While every member of Hawkstream Radio was pushing past the expected by producing content without support, Aldridge led the group. 

“Some of the first initiatives that he put in place was to get Hawkstream not only better recognized by the campus community, but off campus as well,” DiNome said. “He started recording at first for some of the live bands on campus, and then he started sending live DJs to off-campus venues like clubs and restaurants.”

Like any other student organization, Hawkstream had difficulties.

“We were just having constant challenges with making sure the signal got out correctly,” DiNome said. “He just tackled those again and again.”

Hawkstream is still in operation today, now largely as a podcast studio. Aldridge’s love of radio and expansion of what the platform could be would continue even after Hawkstream.

Stewart once witnessed this expansion with his own eyes.

“He started playing selections as you would in a radio program, just like different blocks of tracks,” Stewart said.

Stewart’s experience at the station so far was normal, albeit for Aldridge’s standards.

“I think by about 40 minutes into the show, he had a record on a turntable, and he was just piling objects onto the turntable and onto the spinning record,” Stewart said.

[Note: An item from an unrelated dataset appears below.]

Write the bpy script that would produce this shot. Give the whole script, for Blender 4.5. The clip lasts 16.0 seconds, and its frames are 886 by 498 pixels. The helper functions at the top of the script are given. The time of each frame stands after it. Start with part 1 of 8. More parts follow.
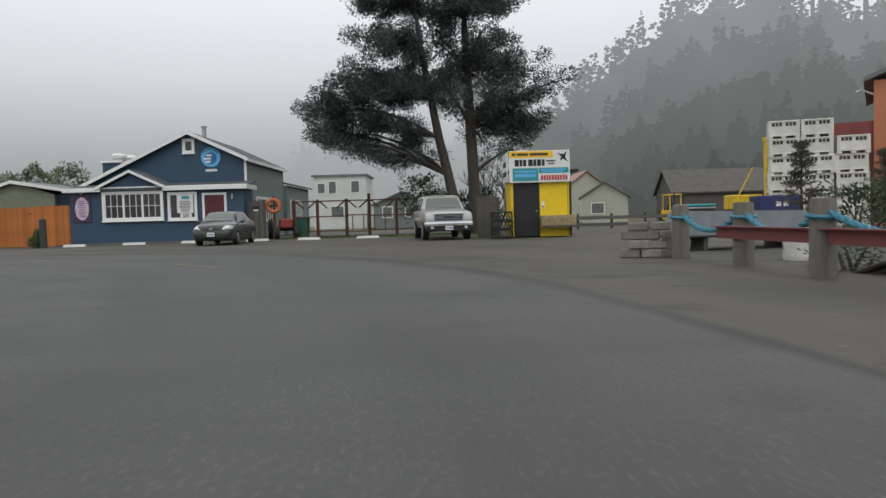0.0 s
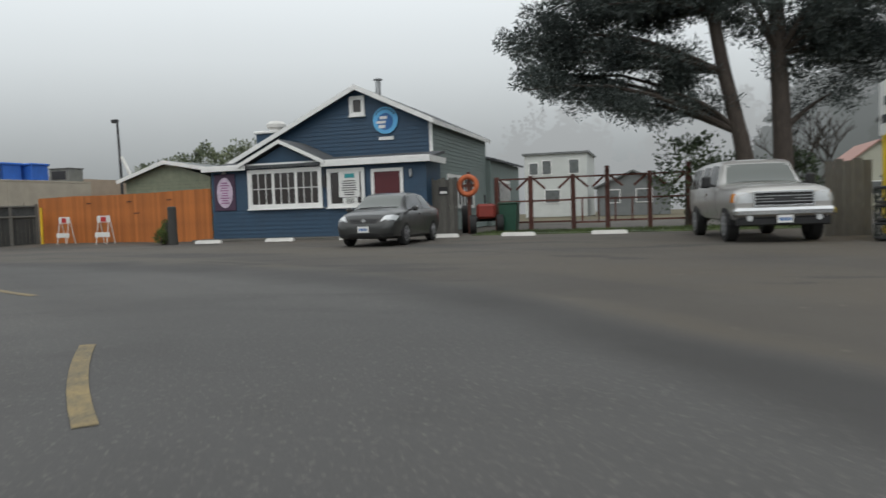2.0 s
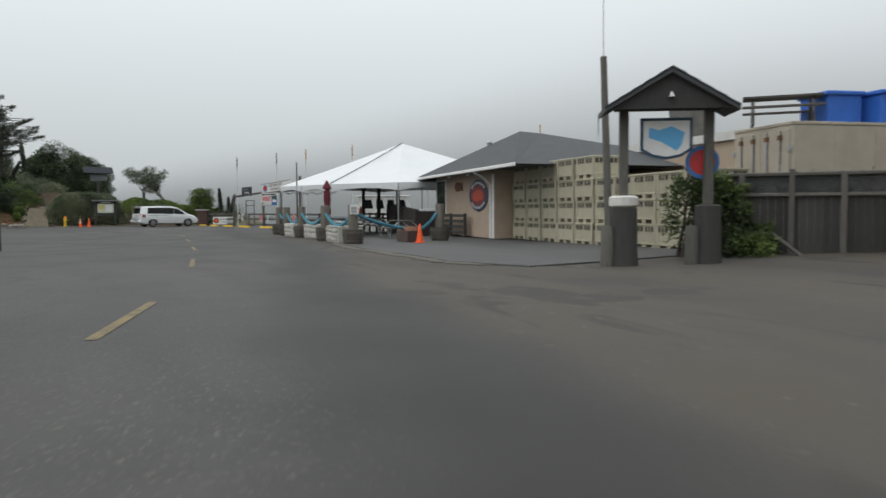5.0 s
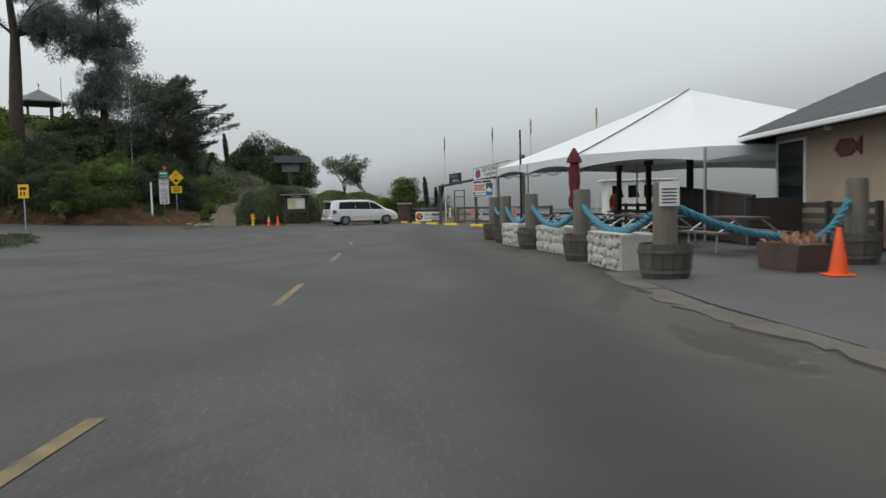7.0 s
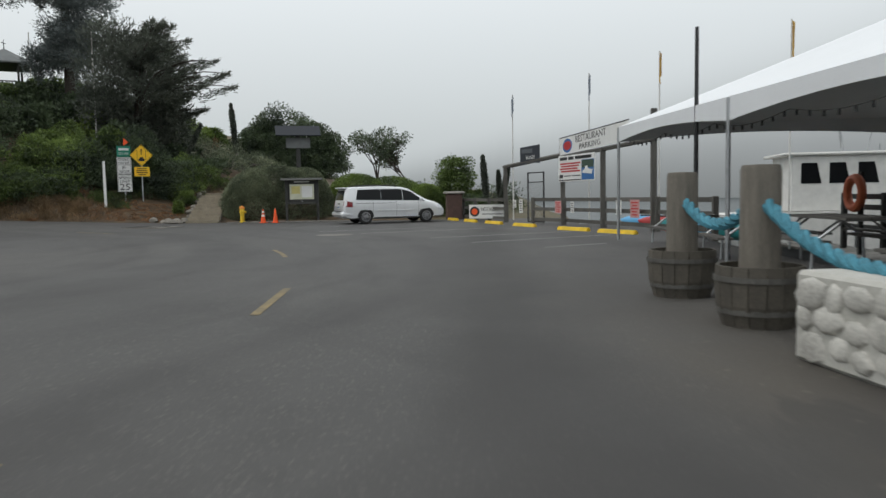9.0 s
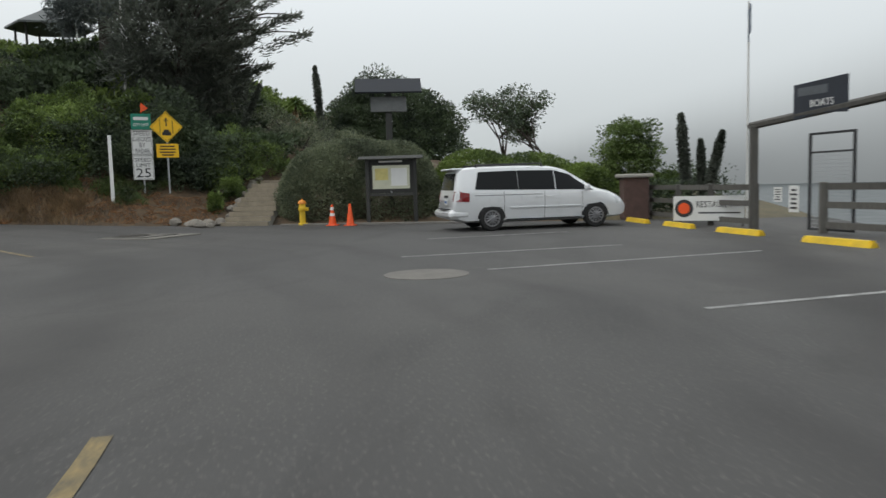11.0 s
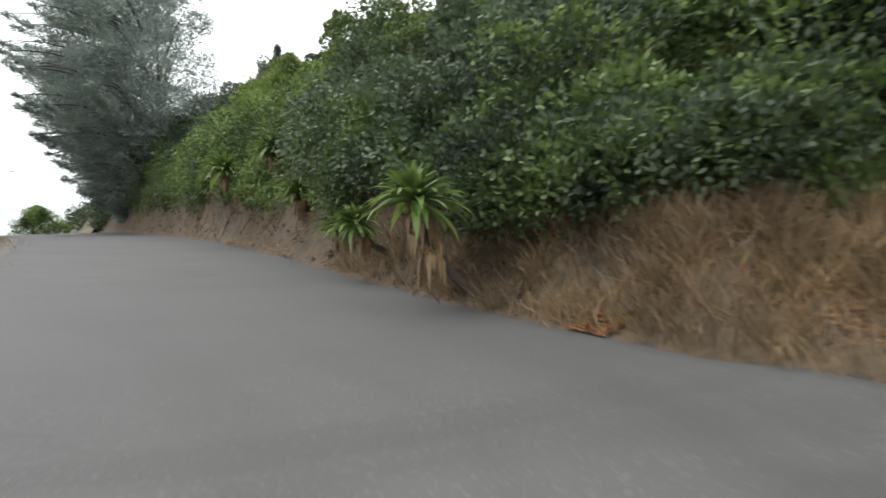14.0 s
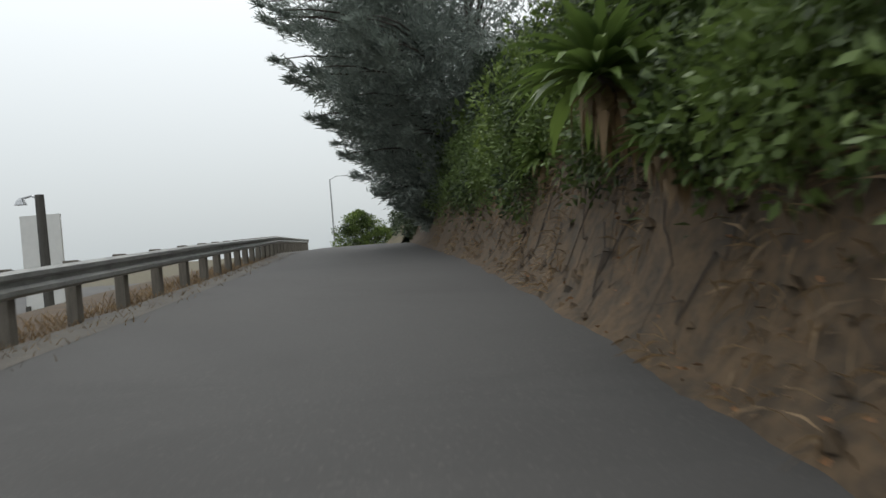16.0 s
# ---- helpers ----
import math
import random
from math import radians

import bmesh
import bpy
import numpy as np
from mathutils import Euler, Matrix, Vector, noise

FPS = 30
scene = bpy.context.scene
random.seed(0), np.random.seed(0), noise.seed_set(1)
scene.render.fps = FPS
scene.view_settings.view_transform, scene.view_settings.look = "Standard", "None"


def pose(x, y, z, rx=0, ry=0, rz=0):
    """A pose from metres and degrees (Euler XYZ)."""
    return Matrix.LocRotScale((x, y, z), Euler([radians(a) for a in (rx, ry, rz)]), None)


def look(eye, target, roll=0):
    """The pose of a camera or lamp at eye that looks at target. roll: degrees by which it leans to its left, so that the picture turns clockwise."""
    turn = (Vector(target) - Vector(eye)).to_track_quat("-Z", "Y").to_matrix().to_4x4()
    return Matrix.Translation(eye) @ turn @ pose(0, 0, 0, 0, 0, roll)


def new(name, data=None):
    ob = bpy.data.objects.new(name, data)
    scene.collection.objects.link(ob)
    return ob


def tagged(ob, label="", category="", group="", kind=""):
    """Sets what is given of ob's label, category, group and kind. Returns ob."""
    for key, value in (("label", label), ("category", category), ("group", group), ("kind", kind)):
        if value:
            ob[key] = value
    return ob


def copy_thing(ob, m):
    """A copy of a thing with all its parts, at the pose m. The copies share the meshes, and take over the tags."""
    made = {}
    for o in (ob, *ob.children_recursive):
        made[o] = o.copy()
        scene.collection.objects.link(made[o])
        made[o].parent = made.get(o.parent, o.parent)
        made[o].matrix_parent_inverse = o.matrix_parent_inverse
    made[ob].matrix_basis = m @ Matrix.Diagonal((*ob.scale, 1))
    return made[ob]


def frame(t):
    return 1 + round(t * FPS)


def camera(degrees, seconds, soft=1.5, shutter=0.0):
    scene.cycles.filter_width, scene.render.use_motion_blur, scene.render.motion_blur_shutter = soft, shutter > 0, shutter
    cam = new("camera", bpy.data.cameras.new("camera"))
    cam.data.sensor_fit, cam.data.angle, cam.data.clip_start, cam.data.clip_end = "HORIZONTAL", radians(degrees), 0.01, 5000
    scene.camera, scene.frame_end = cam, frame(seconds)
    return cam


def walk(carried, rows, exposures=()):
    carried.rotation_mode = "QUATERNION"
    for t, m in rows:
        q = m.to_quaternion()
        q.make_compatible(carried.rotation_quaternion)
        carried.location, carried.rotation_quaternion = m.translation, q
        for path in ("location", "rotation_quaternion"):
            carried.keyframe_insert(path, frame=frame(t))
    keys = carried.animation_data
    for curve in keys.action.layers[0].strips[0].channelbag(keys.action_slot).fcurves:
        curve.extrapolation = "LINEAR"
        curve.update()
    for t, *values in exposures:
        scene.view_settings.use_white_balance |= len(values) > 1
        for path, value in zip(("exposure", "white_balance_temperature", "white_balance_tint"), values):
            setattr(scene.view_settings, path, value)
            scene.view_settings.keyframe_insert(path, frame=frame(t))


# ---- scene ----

Live on air, Aldridge was warping and distorting the music of the turntable, essentially making his own music for the audience tuned in. What Aldridge’s audience was hearing would be virtually impossible to replicate. They had a front row seat for the first and only time those specific sounds would be heard. 

“I just thought that was brilliant, to sort of create sound art right there live on air as part of a DJ broadcast,” Stewart said.

While Aldridge’s work may have been shocking, breathtaking or an odd mixture of the two for the general public, it’s a bit harder to get that reaction from those in the experimental music community.

“It was always nice seeing him, as his enthusiasm for sub-underground DIY music/noise was always there,” Carl Kruger, a member of North Carolina’s music scene, said in a Facebook message. 

In a place where harsh noise is not an insult but a respected subgenre, the outlandish is the accepted. Wilmington, North Carolina, was one of the experimental music scenes Aldridge called home.

“Wilmington, I guess, is just such a small community, all of the kinds of experimental was accepted,” Stewart said.

But even a community with a wide-range of acceptance, “(John’s) stuff was pretty abstract,” Stewart said.

Stewart remembers one night at the Barzarre, a local venue that held experimental music nights. Aldridge came in with a collection of bags filled with sand and dirt for his act. Then during his time on stage, he would drop the bags, timing their explosions.

“I don’t even know if I would call that music,” Stewart said. “It was sort of like he was questioning what performance is or what music is.”

Even in a group based on the idea of pushing the boundaries, Aldridge was a trailblazer. The people who knew Aldridge remember his leadership, music and willingness to push the boundaries of acceptance.

CORRECTION: In a previous version of this post, Bill DiNome’s name was misspelled. The Daily Orange regrets this error.